▶ **Given data**:
════════
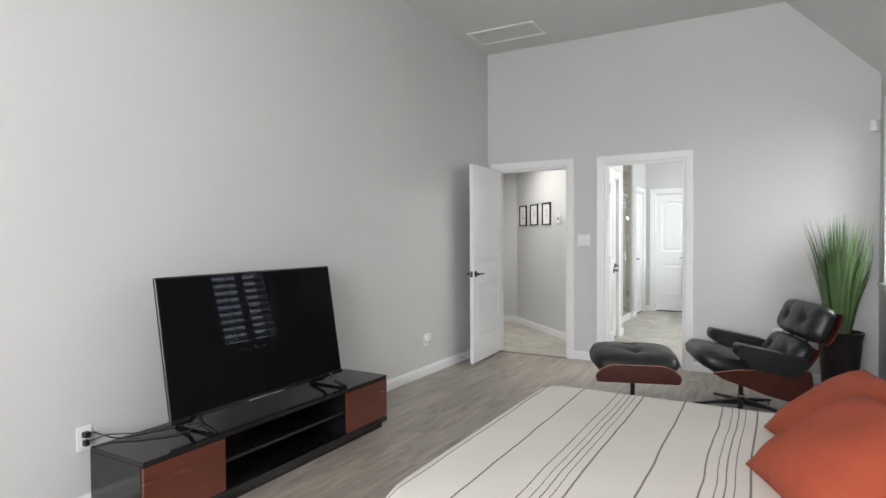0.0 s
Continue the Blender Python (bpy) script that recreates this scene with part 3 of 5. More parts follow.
outlet(at(TVX, 1.31, 0.36, 90), "white wall outlet with black plug", True)
o2 = outlet(at(TVX, 4.40, 0.335, 90), "white wall outlet above the baseboard")
part("night_light", boxes((-0.03, -0.05, 0.0, 0.03, -0.009, 0.07), bevel=0.008, segs=2), PLASTIC, o2, "white plug-in night light")
outlet(at(0.345, DOORY, 0.41), "white wall outlet behind the lounge chair")
cord = thing("power_cord", at(0, 0), "black power cord lying over the media stand", "cable")
part("cord", tube(bmesh.new(), [(-2.50, 1.31, 0.372), (-2.46, 1.32, 0.395), (-2.38, 1.36, 0.372), (-2.28, 1.42, 0.366), (-2.20, 1.52, 0.366), (-2.16, 1.60, 0.366), (-2.21, 1.72, 0.366)], 0.0035, 6), BLACK, cord, smooth=True)
part("cord_branch", tube(bmesh.new(), [(-2.50, 1.31, 0.345), (-2.44, 1.37, 0.374), (-2.36, 1.46, 0.366), (-2.31, 1.60, 0.366), (-2.25, 1.74, 0.366)], 0.003, 6), BLACK, cord, smooth=True)


def bed():
    root = thing("bed", at(0, 0), "low bed under a cream cover with grey stripes", "bed")
    x0, x1, y0, y1, h = -0.915, 1.02, 1.30, 3.175, 0.42
    part("bed_base", boxes((x0 + 0.11, y0 + 0.13, 0.0, x1, y1 - 0.05, 0.17), bevel=0.01), GAP, root)
    part("mattress", boxes((x0 + 0.09, y0 + 0.11, 0.17, x1, y1 - 0.04, h - 0.03), bevel=0.05, segs=3), WHITE_LINEN, root)
    # cover: draped sheet with rounded shoulders and a wavy hem
    bm = bmesh.new()
    prof = [(0.115, 0.0), (0.085, -0.002), (0.055, -0.006), (0.03, -0.018), (0.01, -0.045), (0.0, -0.09), (-0.012, -0.20), (-0.02, -0.315)]
    rows = []
    out = rounded([(x1, y0), (x0, y0), (x0, y1), (x1, y1)], [0.02, 0.30, 0.17, 0.02], 8)
    dense = []
    for i in range(len(out) - 1):
        a, c = Vector(out[i]), Vector(out[i + 1])
        k = max(1, int((c - a).length / 0.06))
        dense += [a + (c - a) * j / k for j in range(k)]
    dense.append(Vector(out[-1]))
    cx = Vector(((x0 + x1) / 2, (y0 + y1) / 2))
    for ins, dz in prof:
        row = []
        for i, p in enumerate(dense):
            d = dense[min(i + 1, len(dense) - 1)] - dense[max(i - 1, 0)]
            n = Vector((d.y, -d.x)).normalized()
            if n.dot(cx - p) < 0:
                n = -n
            q = p + n * ins
            wv = max(0, -dz - 0.06) * 0.10 * math.sin(i * 0.55) if dz < -0.06 else 0
            q = q - n * wv
            q.x = min(q.x, x1)
            row.append(bm.verts.new((q.x, q.y, h + dz)))
        rows.append(row)
    for u, v in zip(rows, rows[1:]):
        for k in range(len(u) - 1):
            bm.faces.new((u[k], u[k + 1], v[k + 1], v[k]))
    bm.faces.new(rows[0])
    part("cover", bm, STRIPE, root, "cream cotton cover with woven grey stripes", smooth=60)
    part("headboard", boxes((1.022, y0 - 0.03, 0, 1.058, y1 + 0.03, 0.85), bevel=0.01), CAB, root)
    return root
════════
▶ **The exercise**: Every line above should be returned exactly; the pictures stay out.

▶ **Completed exercise**:
0.0 s
Continue the Blender Python (bpy) script that recreates this scene with part 3 of 5. More parts follow.
outlet(at(TVX, 1.31, 0.36, 90), "white wall outlet with black plug", True)
o2 = outlet(at(TVX, 4.40, 0.335, 90), "white wall outlet above the baseboard")
part("night_light", boxes((-0.03, -0.05, 0.0, 0.03, -0.009, 0.07), bevel=0.008, segs=2), PLASTIC, o2, "white plug-in night light")
outlet(at(0.345, DOORY, 0.41), "white wall outlet behind the lounge chair")
cord = thing("power_cord", at(0, 0), "black power cord lying over the media stand", "cable")
part("cord", tube(bmesh.new(), [(-2.50, 1.31, 0.372), (-2.46, 1.32, 0.395), (-2.38, 1.36, 0.372), (-2.28, 1.42, 0.366), (-2.20, 1.52, 0.366), (-2.16, 1.60, 0.366), (-2.21, 1.72, 0.366)], 0.0035, 6), BLACK, cord, smooth=True)
part("cord_branch", tube(bmesh.new(), [(-2.50, 1.31, 0.345), (-2.44, 1.37, 0.374), (-2.36, 1.46, 0.366), (-2.31, 1.60, 0.366), (-2.25, 1.74, 0.366)], 0.003, 6), BLACK, cord, smooth=True)


def bed():
    root = thing("bed", at(0, 0), "low bed under a cream cover with grey stripes", "bed")
    x0, x1, y0, y1, h = -0.915, 1.02, 1.30, 3.175, 0.42
    part("bed_base", boxes((x0 + 0.11, y0 + 0.13, 0.0, x1, y1 - 0.05, 0.17), bevel=0.01), GAP, root)
    part("mattress", boxes((x0 + 0.09, y0 + 0.11, 0.17, x1, y1 - 0.04, h - 0.03), bevel=0.05, segs=3), WHITE_LINEN, root)
    # cover: draped sheet with rounded shoulders and a wavy hem
    bm = bmesh.new()
    prof = [(0.115, 0.0), (0.085, -0.002), (0.055, -0.006), (0.03, -0.018), (0.01, -0.045), (0.0, -0.09), (-0.012, -0.20), (-0.02, -0.315)]
    rows = []
    out = rounded([(x1, y0), (x0, y0), (x0, y1), (x1, y1)], [0.02, 0.30, 0.17, 0.02], 8)
    dense = []
    for i in range(len(out) - 1):
        a, c = Vector(out[i]), Vector(out[i + 1])
        k = max(1, int((c - a).length / 0.06))
        dense += [a + (c - a) * j / k for j in range(k)]
    dense.append(Vector(out[-1]))
    cx = Vector(((x0 + x1) / 2, (y0 + y1) / 2))
    for ins, dz in prof:
        row = []
        for i, p in enumerate(dense):
            d = dense[min(i + 1, len(dense) - 1)] - dense[max(i - 1, 0)]
            n = Vector((d.y, -d.x)).normalized()
            if n.dot(cx - p) < 0:
                n = -n
            q = p + n * ins
            wv = max(0, -dz - 0.06) * 0.10 * math.sin(i * 0.55) if dz < -0.06 else 0
            q = q - n * wv
            q.x = min(q.x, x1)
            row.append(bm.verts.new((q.x, q.y, h + dz)))
        rows.append(row)
    for u, v in zip(rows, rows[1:]):
        for k in range(len(u) - 1):
            bm.faces.new((u[k], u[k + 1], v[k + 1], v[k]))
    bm.faces.new(rows[0])
    part("cover", bm, STRIPE, root, "cream cotton cover with woven grey stripes", smooth=60)
    part("headboard", boxes((1.022, y0 - 0.03, 0, 1.058, y1 + 0.03, 0.85), bevel=0.01), CAB, root)
    return root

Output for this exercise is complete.